The Nez Perce raced their Appaloosa horses at distances from a few hundred yards to 12 mi. Continuing the tradition, the ApHC offered races at the National Show in 1948 and for the first few years of the World Show. Appaloosas are now mid-distance runners, competing at 220 yd to eight furlongs (one mile, 1.6 km). The Missouri Appaloosa Association, an early regional club, hosted the breed's first-ever futurity at the Missouri State Fair in 1960, and in December of that year, the ApHC Board of Directors passed a resolution creating the Racing Committee of the ApHC. The first ApHC state racing association was formed in 1961: the Kansas Appaloosa Racing Association. By 1976, the ApHC recognized 24 state and regional racing associations.

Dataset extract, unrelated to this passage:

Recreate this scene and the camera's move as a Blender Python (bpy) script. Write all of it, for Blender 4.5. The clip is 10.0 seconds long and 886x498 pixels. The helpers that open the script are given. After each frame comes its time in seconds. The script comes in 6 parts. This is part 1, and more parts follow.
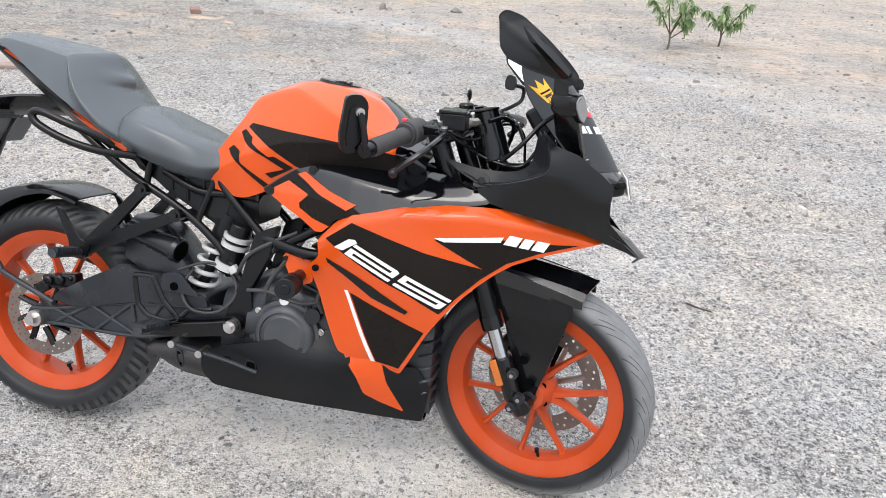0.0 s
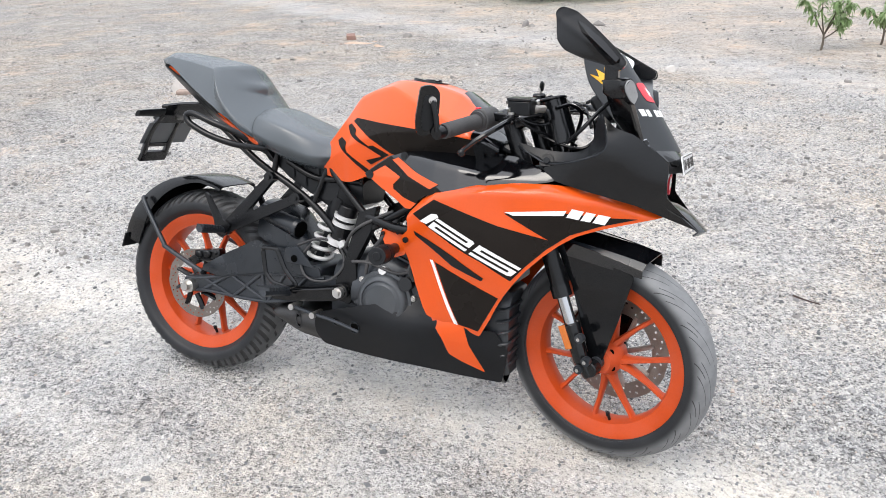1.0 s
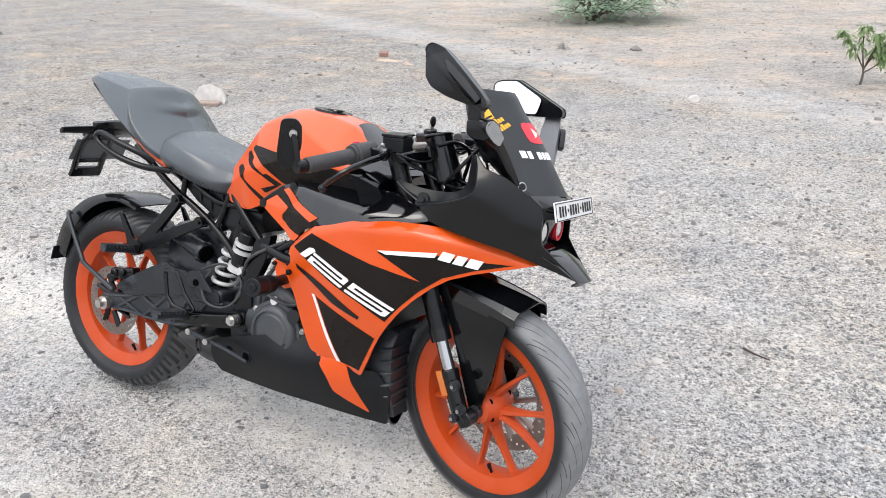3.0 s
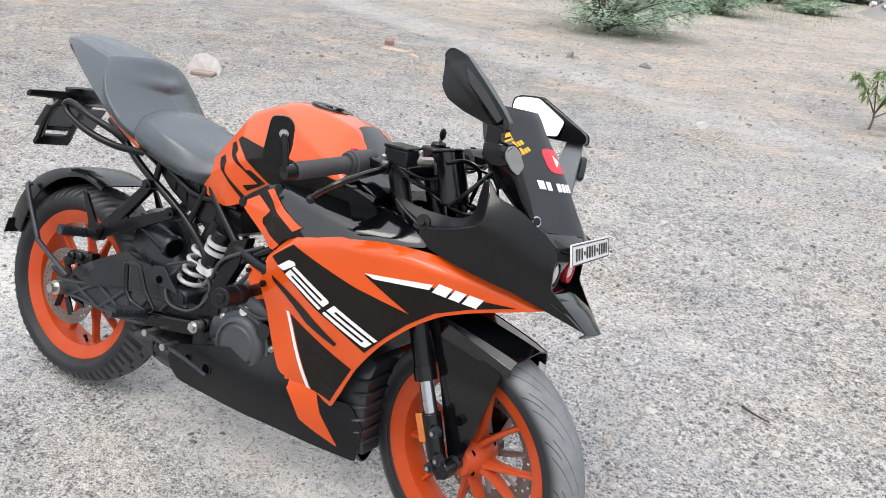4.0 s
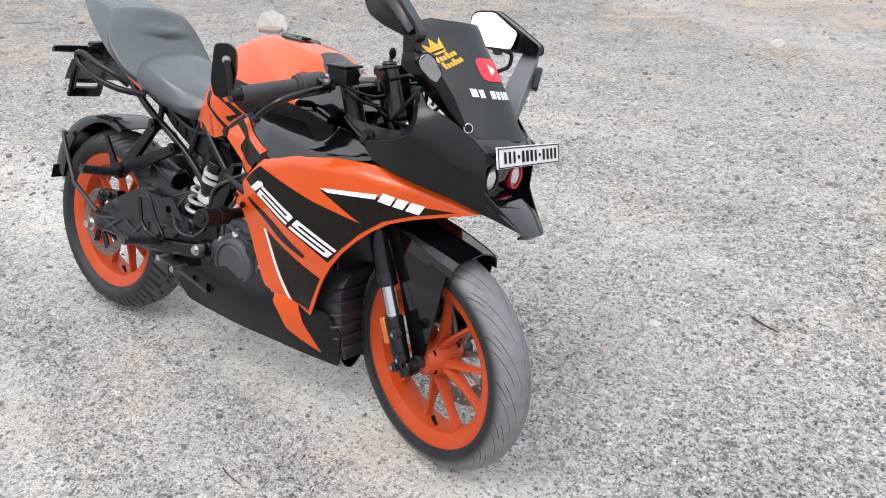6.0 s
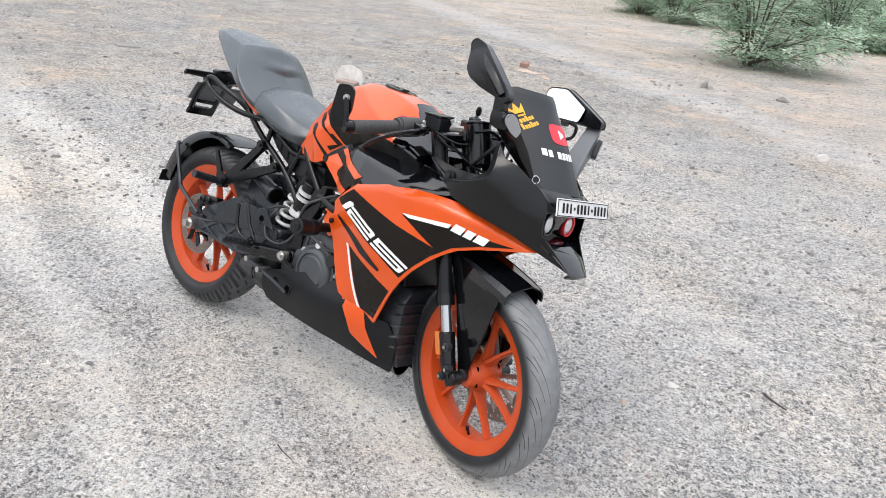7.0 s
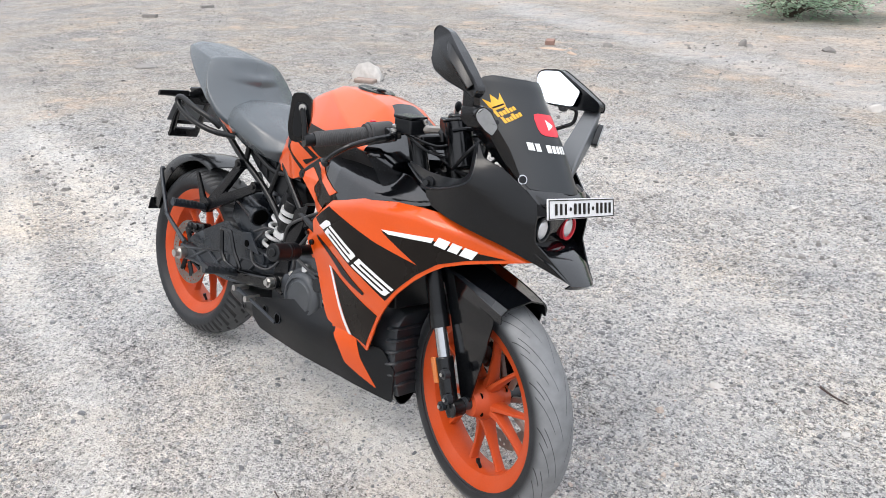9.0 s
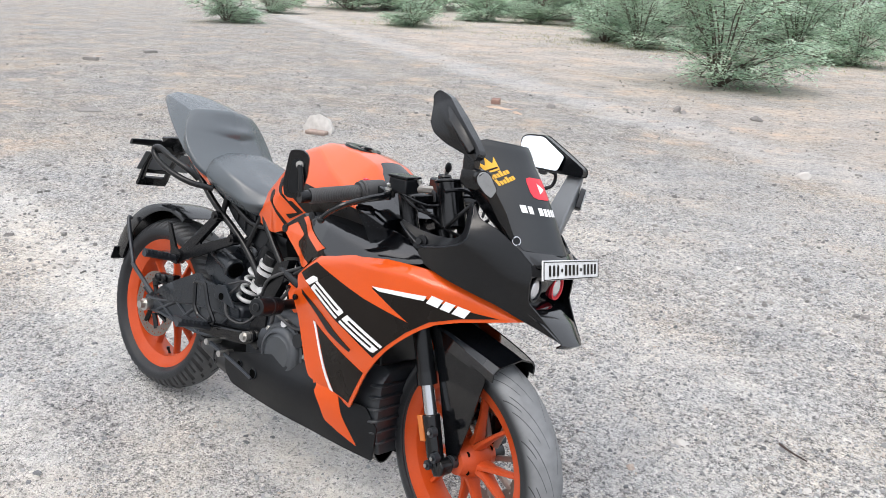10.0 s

The first pari-mutuel race for Appaloosas was held in 1962 at Albuquerque, New Mexico; that same year the Texas Appaloosa Horse Club and Gillespie County Fair Association held its first race meet for Appaloosas in Texas at Fredericksburg. In 1963, the first World Wide Derby was run at Albuquerque; the World Wide Futurity holds the record for the highest Appaloosa purse at $160,593, offered in 1980. The ApHC began its race medallion award system in 1973, awarding 27 medallions to Appaloosa racehorses.

Appaloosa races are now held in ten states, with Oklahoma, California, and Idaho topping the list. In 1994, the National Color Breed Racing Council formed to promote Appaloosa and Paint racing as a joint venture.

Appaloosa racehorses can earn various awards from the ApHC, including a Racing Register of Merit, year-end awards, medallions, and regional awards. The ApHC also records world and track records for Appaloosa racehorses. The Appaloosa Race Hall of Fame was formed in 1988, inducting eight racehorses and eight influential horsemen. Nominations are submitted by ApHC members and voted on by the Executive Race Committee. Horses must be deceased prior to eligibility for induction.